For every single degree Celsius above 20, the suicide rate spiked by roughly 65 deaths per day.
Over the past few years, more and more troubling information about the plight of farmers in India has come to light – crushing debt, little if any government aid, alcohol addiction, and lousy regulation of potentially harmful pesticides have all been suggested as possible reasons for the fact that 11.2 percent of all suicides in India are farmers. A new study from a University of California, Berkeley researcher points to an even larger possible villain: climate change.
Using 47 years of climate and suicide data, researcher Tamma Carleton sought to see if there was a connection between the two among farmers. She discovered a notable correlation occurring only during India’s growing season: for every single degree Celsius above 20 – that’s about 68 degrees Fahrenheit – the suicide rate spiked by roughly 65 deaths per day. That rate remained consistent as the temperature increased.
Based on her research, Carleton estimates that around 59,000 suicides among Indian farmers over the last 30 years can be attributed to climate change. Given the host of crushing problems climate change creates for Indian farmers – scorched land, burnt and withered crops, floods, droughts, and monsoons – the news doesn’t seem ridiculous. Maps attribute the highest cluster of suicides caused by climate change to the southeastern state of Andrha Pradesh, an area known as the Rice Bowl of India.

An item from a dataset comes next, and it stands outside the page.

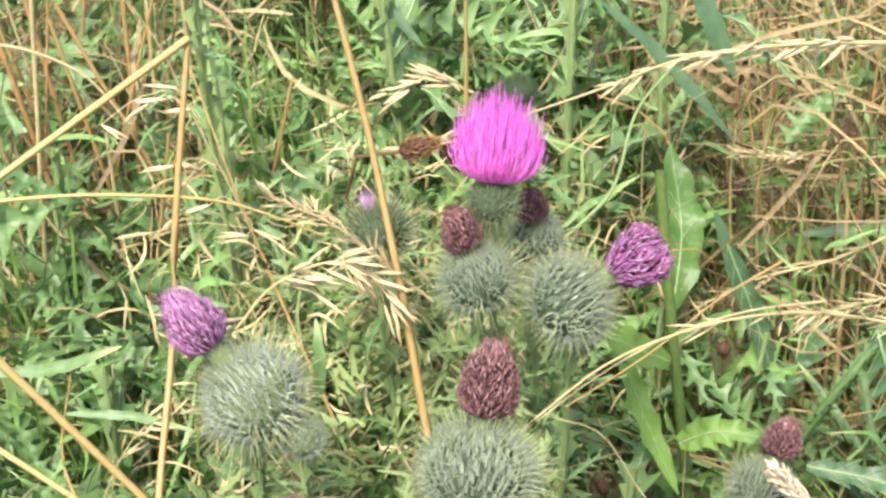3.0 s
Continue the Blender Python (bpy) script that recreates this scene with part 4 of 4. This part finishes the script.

The situation for farmers in India is dire, but Carleton does suggest a few possibilities that could ease their burdens. Among those: controlling lending markets so farmers aren’t crushed by debt during bad years; higher amounts of aid to farmers, including policies like crop insurance; and mental health treatment. The country, at the moment, has a reputation for ignoring the plight of the farmers, but hopefully more publicity can only help.